Stated exercise
Copy all of the material exactly. Pictures are not to appear in the copy.

Data provided

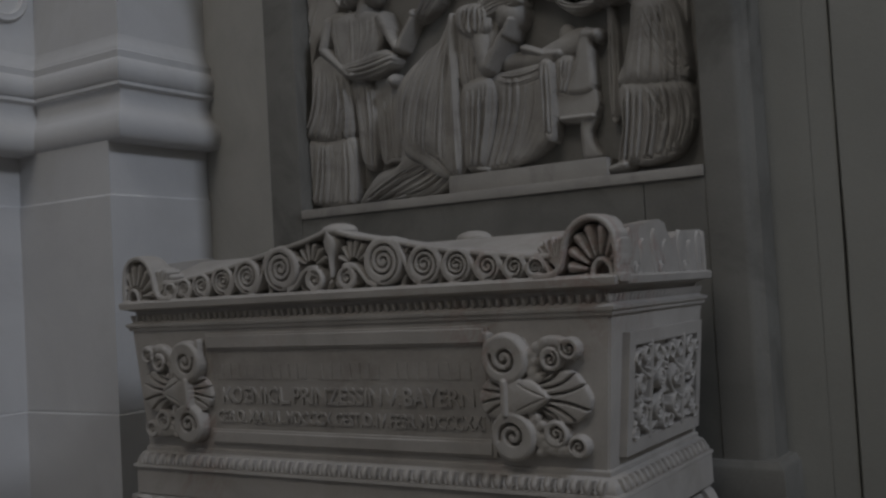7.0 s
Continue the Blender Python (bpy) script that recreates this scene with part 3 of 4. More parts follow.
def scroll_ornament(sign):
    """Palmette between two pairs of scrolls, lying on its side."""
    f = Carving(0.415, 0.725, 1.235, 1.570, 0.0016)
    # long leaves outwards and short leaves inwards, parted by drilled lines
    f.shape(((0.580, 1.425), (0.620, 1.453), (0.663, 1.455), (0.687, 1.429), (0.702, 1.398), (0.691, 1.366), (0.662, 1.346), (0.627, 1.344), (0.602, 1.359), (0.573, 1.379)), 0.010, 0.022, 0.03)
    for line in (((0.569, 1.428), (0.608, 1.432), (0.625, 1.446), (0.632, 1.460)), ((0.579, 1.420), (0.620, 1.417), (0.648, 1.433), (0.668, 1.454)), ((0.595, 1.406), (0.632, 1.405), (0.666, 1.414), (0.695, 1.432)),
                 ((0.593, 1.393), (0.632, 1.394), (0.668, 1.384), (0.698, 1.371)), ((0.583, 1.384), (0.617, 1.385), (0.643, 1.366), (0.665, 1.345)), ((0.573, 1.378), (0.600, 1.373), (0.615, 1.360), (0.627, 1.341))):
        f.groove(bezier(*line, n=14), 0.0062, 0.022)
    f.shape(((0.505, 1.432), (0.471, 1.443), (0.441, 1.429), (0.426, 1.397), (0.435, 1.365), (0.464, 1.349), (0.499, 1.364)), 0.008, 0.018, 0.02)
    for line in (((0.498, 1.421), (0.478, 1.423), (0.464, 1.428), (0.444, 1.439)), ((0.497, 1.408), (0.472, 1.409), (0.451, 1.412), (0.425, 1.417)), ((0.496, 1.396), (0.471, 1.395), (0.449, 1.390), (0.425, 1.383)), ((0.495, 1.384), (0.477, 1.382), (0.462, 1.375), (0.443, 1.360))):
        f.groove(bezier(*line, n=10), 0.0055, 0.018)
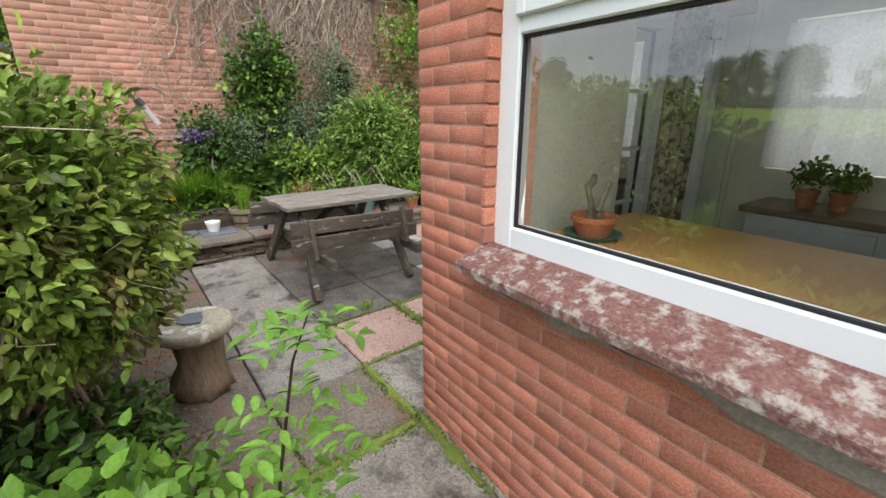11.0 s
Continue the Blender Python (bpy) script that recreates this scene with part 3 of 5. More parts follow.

Solution to this problem
7.0 s
Continue the Blender Python (bpy) script that recreates this scene with part 3 of 4. More parts follow.
def scroll_ornament(sign):
    """Palmette between two pairs of scrolls, lying on its side."""
    f = Carving(0.415, 0.725, 1.235, 1.570, 0.0016)
    # long leaves outwards and short leaves inwards, parted by drilled lines
    f.shape(((0.580, 1.425), (0.620, 1.453), (0.663, 1.455), (0.687, 1.429), (0.702, 1.398), (0.691, 1.366), (0.662, 1.346), (0.627, 1.344), (0.602, 1.359), (0.573, 1.379)), 0.010, 0.022, 0.03)
    for line in (((0.569, 1.428), (0.608, 1.432), (0.625, 1.446), (0.632, 1.460)), ((0.579, 1.420), (0.620, 1.417), (0.648, 1.433), (0.668, 1.454)), ((0.595, 1.406), (0.632, 1.405), (0.666, 1.414), (0.695, 1.432)),
                 ((0.593, 1.393), (0.632, 1.394), (0.668, 1.384), (0.698, 1.371)), ((0.583, 1.384), (0.617, 1.385), (0.643, 1.366), (0.665, 1.345)), ((0.573, 1.378), (0.600, 1.373), (0.615, 1.360), (0.627, 1.341))):
        f.groove(bezier(*line, n=14), 0.0062, 0.022)
    f.shape(((0.505, 1.432), (0.471, 1.443), (0.441, 1.429), (0.426, 1.397), (0.435, 1.365), (0.464, 1.349), (0.499, 1.364)), 0.008, 0.018, 0.02)
    for line in (((0.498, 1.421), (0.478, 1.423), (0.464, 1.428), (0.444, 1.439)), ((0.497, 1.408), (0.472, 1.409), (0.451, 1.412), (0.425, 1.417)), ((0.496, 1.396), (0.471, 1.395), (0.449, 1.390), (0.425, 1.383)), ((0.495, 1.384), (0.477, 1.382), (0.462, 1.375), (0.443, 1.360))):
        f.groove(bezier(*line, n=10), 0.0055, 0.018)
11.0 s
Continue the Blender Python (bpy) script that recreates this scene with part 3 of 5. More parts follow.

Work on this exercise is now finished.